1.) Nowadays any one can call themselves an mixing engineer. But if you use just a bit of common sense, you can quickly differentiate between a novice and a professional mixing engineer. Let’s start with the obvious, reputation and experience. Just a simple check with Google is the simplest way to instantly determine who is the mixing engineer you are dealing with. When you google a professional, their name should produce a lot of results. Because google does not show many result for a mixing engineer, does not mean that they’re not competent but it does show he or she is fairly new to the industry. The opposite is also true if a search results in lots of pages and plenty of credible work for that mixing engineer. In some cases Google will include that persons wiki page and other notables on the side bar of Google, In which case you are likely dealing with a true professional with plenty of history and experience.
2.) Another thing people don’t take notice of, is the credits of a particular engineer. The obvious Artist, Album or Song is noticed but what did this person actually do? They will include songs they worked on in their credit list, but under what capacity. For example if this person played the bass on a song, that does not matter to a individual looking to hire a mixing engineer. If they were not the recording engineer, the mix engineer or at least the assistant engineer of a particular song, it really shouldn’t be included in their engineering credits. Take your time and read the fine print of any mixing engineer’s credits that you are considering.

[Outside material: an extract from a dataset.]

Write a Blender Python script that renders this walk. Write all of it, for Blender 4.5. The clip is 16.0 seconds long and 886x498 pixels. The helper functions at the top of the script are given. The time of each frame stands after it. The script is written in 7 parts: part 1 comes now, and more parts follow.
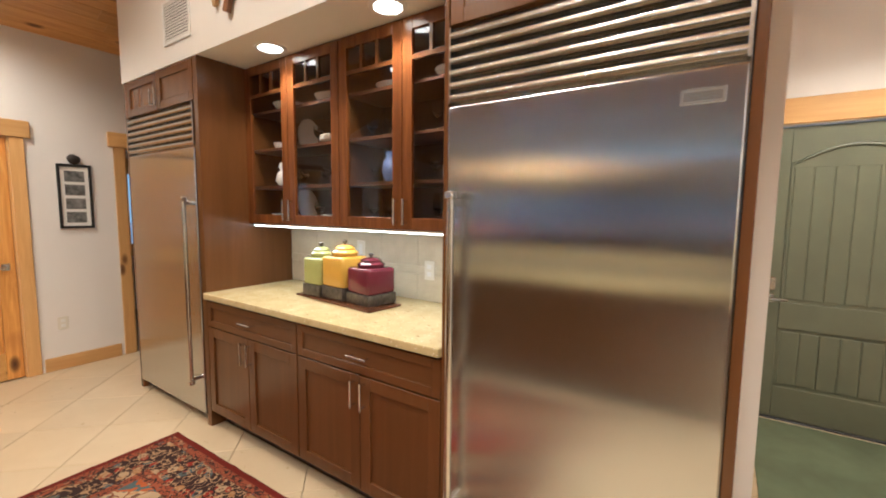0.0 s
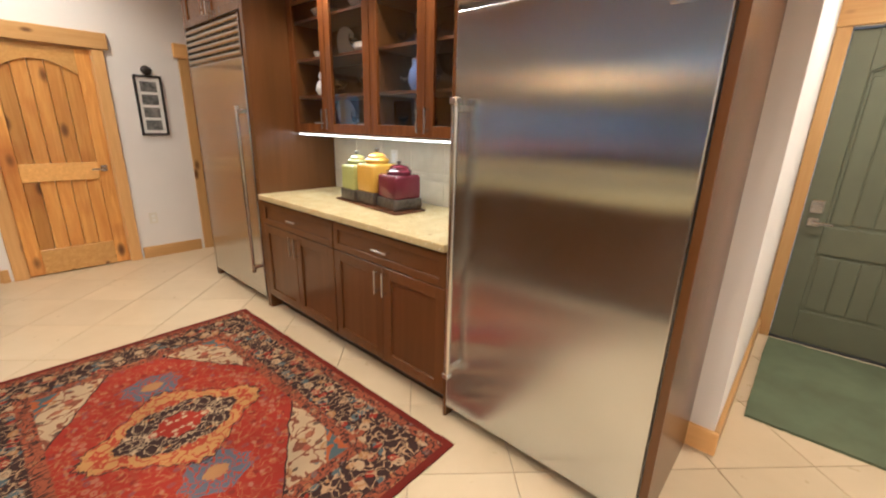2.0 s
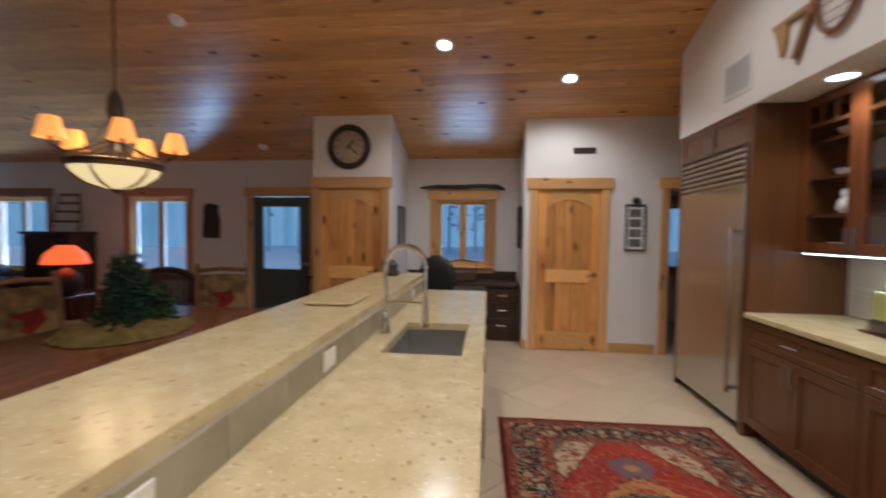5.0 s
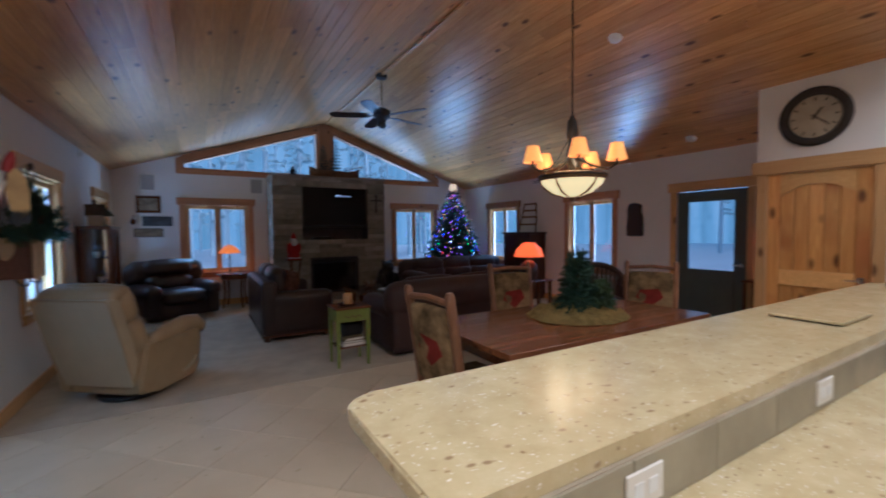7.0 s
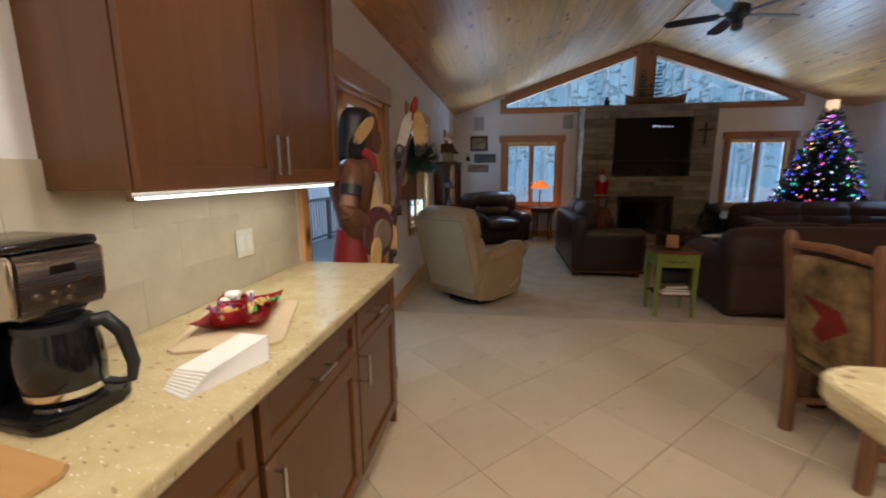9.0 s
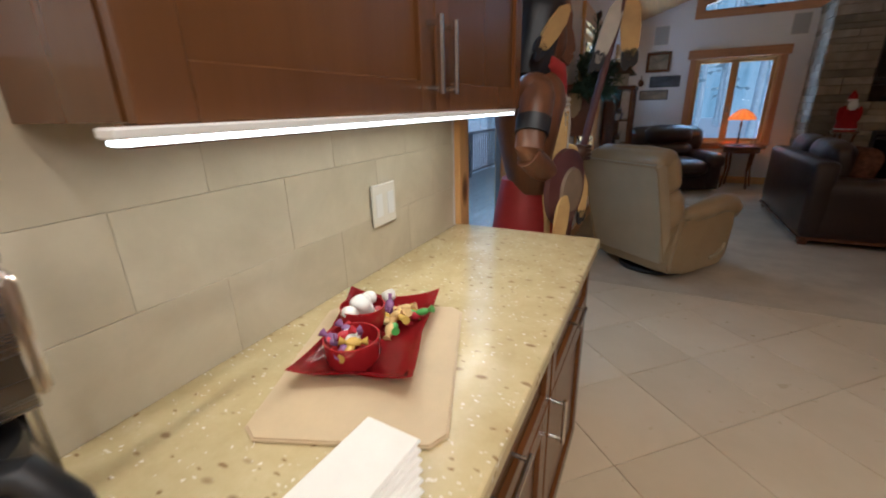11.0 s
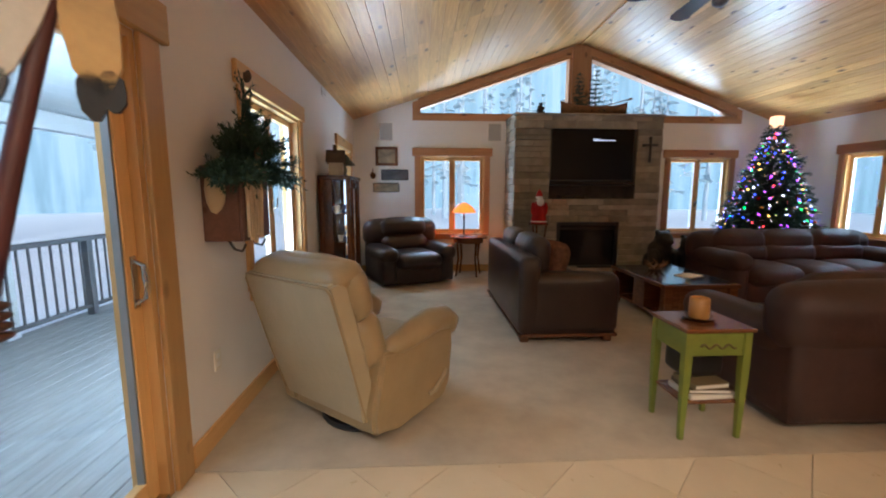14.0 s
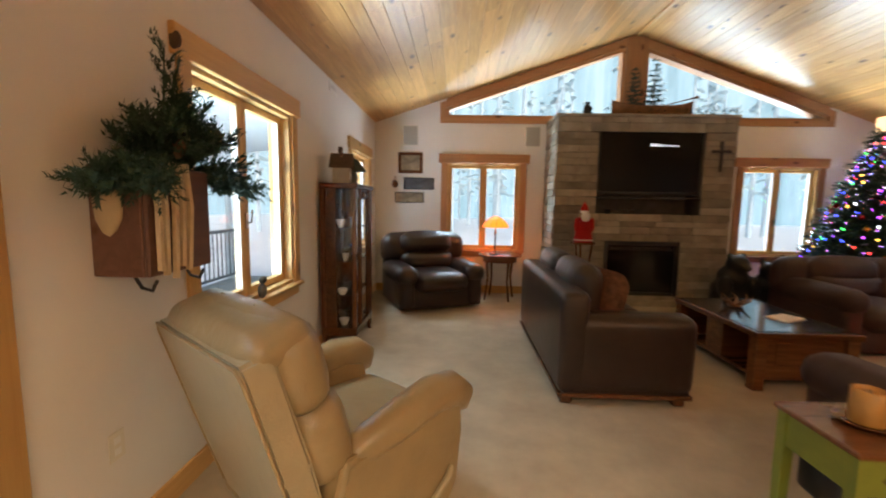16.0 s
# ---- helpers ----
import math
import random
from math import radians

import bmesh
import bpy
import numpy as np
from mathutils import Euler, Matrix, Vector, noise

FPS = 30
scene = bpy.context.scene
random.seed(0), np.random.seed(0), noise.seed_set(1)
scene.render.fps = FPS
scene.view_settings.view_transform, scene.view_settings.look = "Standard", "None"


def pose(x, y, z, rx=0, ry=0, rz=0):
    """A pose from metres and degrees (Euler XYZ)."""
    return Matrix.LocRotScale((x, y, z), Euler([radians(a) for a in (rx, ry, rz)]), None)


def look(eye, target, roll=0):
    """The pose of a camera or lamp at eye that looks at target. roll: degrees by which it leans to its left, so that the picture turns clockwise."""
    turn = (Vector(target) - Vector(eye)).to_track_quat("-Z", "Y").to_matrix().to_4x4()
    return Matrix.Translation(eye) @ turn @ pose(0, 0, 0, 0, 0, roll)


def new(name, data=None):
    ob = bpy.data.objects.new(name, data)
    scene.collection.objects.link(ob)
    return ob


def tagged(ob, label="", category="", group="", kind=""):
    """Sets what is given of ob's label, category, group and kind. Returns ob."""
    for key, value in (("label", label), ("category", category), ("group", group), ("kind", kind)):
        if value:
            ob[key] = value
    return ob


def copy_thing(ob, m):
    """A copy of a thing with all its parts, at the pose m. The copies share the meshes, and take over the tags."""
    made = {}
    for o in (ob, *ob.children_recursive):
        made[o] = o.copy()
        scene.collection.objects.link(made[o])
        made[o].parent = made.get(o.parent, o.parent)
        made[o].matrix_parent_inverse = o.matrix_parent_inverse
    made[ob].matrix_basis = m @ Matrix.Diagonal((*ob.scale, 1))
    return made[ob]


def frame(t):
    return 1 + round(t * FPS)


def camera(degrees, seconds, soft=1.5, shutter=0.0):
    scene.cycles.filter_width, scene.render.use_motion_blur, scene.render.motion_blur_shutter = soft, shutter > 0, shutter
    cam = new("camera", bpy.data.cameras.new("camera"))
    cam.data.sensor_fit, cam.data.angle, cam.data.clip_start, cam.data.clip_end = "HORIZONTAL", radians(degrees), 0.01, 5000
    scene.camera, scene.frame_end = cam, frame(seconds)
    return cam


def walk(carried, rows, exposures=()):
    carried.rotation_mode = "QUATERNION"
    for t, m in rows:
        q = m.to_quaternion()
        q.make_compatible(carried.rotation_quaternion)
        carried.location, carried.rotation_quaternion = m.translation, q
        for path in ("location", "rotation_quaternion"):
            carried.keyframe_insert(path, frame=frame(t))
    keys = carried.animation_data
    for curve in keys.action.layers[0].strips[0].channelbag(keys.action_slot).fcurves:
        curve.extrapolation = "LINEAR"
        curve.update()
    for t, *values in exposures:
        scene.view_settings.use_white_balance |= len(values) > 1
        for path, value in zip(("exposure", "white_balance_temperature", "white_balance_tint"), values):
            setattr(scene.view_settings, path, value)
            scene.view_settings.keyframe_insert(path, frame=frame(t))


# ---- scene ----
cam = camera(94.3, 16.0, 1.9, 0.5)
PATH = [
    (0, (0.475, 0.643, 1.466), (1.584, -1.01, 1.278), 0.6),
    (0.5, (0.365, 0.635, 1.472), (1.511, -0.995, 1.29), 0.6),
    (1, (0.253, 0.611, 1.46), (1.434, -0.981, 1.198), 1.8),
    (1.5, (0.199, 0.625, 1.439), (1.449, -0.881, 1.025), 2.5),
    (2, (0.192, 0.659, 1.423), (1.47, -0.771, 0.854), 1.5),
    (2.5, (0.156, 0.738, 1.418), (1.479, -0.61, 0.761), 2.4),
    (3, (0.082, 0.816, 1.412), (1.553, -0.404, 0.823), 3.8),
    (5.5, (0.046, 1.235, 1.468), (1.908, 1.964, 1.438), 0.2),
    (6, (0.039, 1.271, 1.47), (1.632, 2.479, 1.418), -0.4),
    (6.5, (-0.011, 1.293, 1.467), (1.284, 2.815, 1.392), -0.6),
    (7, (-0.061, 1.305, 1.468), (0.954, 3.026, 1.378), -0.6),
    (7.5, (-0.096, 1.321, 1.467), (0.633, 3.18, 1.346), -0.6),
    (8, (-0.134, 1.33, 1.46), (0.262, 3.282, 1.279), -0.2),
    (8.3, (-0.2, 1.315, 1.474), (-0.022, 3.293, 1.231), -0.8),
    (8.5, (-0.19, 1.345, 1.452), (-0.194, 3.325, 1.166), -0.1),
    (9, (-0.306, 1.506, 1.403), (-0.597, 3.45, 1.037), -0.4),
    (9.5, (-0.46, 1.697, 1.408), (-0.897, 3.603, 0.988), -0.9),
    (11.8, (-0.755, 2.475, 1.356), (-1.711, 4.081, 0.643), -1.9),
    (12, (-0.677, 2.584, 1.366), (-1.443, 4.312, 0.711), -0.8),
    (12.5, (-0.515, 2.844, 1.369), (-0.822, 4.76, 0.886), 0.8),
    (13, (-0.401, 3.086, 1.333), (-0.362, 5.053, 0.974), 0.8),
    (13.4, (-0.348, 3.254, 1.365), (-0.196, 5.229, 1.086), 0.2),
    (13.5, (-0.346, 3.294, 1.366), (-0.178, 5.268, 1.086), 0.0),
    (14, (-0.277, 3.516, 1.373), (-0.176, 5.496, 1.108), 0.1),
    (14.5, (-0.226, 3.697, 1.364), (-0.228, 5.677, 1.084), 0.5),
    (15, (-0.238, 3.917, 1.381), (-0.226, 5.903, 1.143), -0.9),
    (15.5, (-0.181, 4.129, 1.385), (-0.089, 6.116, 1.178), -1.1),
    (16, (-0.124, 4.331, 1.405), (-0.195, 6.318, 1.183), 1.0),
]
SKY, WINDOWS, CANS, STRIP, CHAND, BACKDROP = 0.09, 1.7, 1.1, 0.45, 0.8, 0.5
EXPOSURES = [(0.0, 0.55, 5250, 5), (3.2, 0.36, 5100, 5), (5.3, -0.33, 4600, 7), (7.5, -0.15, 4300, 8), (8.6, 0.0, 4700, 6), (9.6, 0.1, 5600, 6), (12.0, -0.05, 4450, 7), (12.5, 0.2, 4500, 8), (13.0, 0.60, 5050, 7), (14.5, 1.04, 5800, 7), (16.0, 1.24, 6800, 7)]
walk(cam, [(t, look(eye, target, roll)) for t, eye, target, roll in PATH],
     exposures=EXPOSURES)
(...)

3.) Finally “You get what you pay for” Specially when trying to hire one of the most important audio engineers concerning your project, the mix engineer. Unfortunately nowadays anyone with a pro tools rig can call themselves a mix engineer. But as most professionals know, that does not mean they should be hired to mix a project. It is simple really when you think about it. For example, if one mix engineer charges $300.00 and another charges $1,500.00, then there has to be some serious differences between these two engineers. Of course, it is obvious most people would go with the cheaper option, Right? You could literally mix 4 songs for the price of one mix of the other engineer. So you have to ask yourself, why does that other mixing engineer charge so much more? Unfortunately what tragically happens in too many cases is people hire the cheaper engineer to mix their album, and soon after they send their project of to mastering, they get feedback from their mastering engineer and its usually not good. Their music doesn’t quite have that sound that other songs on the radio have, and what inevitably happens is they try to fix the mixes with their mastering engineer and end up unhappy and over budget. We can’t tell you how many projects come to us that have already been mixed. We hear everyone’s cries about how much money they wasted trying to get their music sounding right. So literally these people end up paying twice as much to have their project mixed. Many of these people could of just hired the more experienced mixing engineer and saved themselves a whole lot of money, frustration and time. Look, major artist don’t hire these more expensive mixing engineers because they like to spend more money, they spend the money because they know after all the hard work they put into their projects, they want the best mix engineer possible to finish their project off right the first time.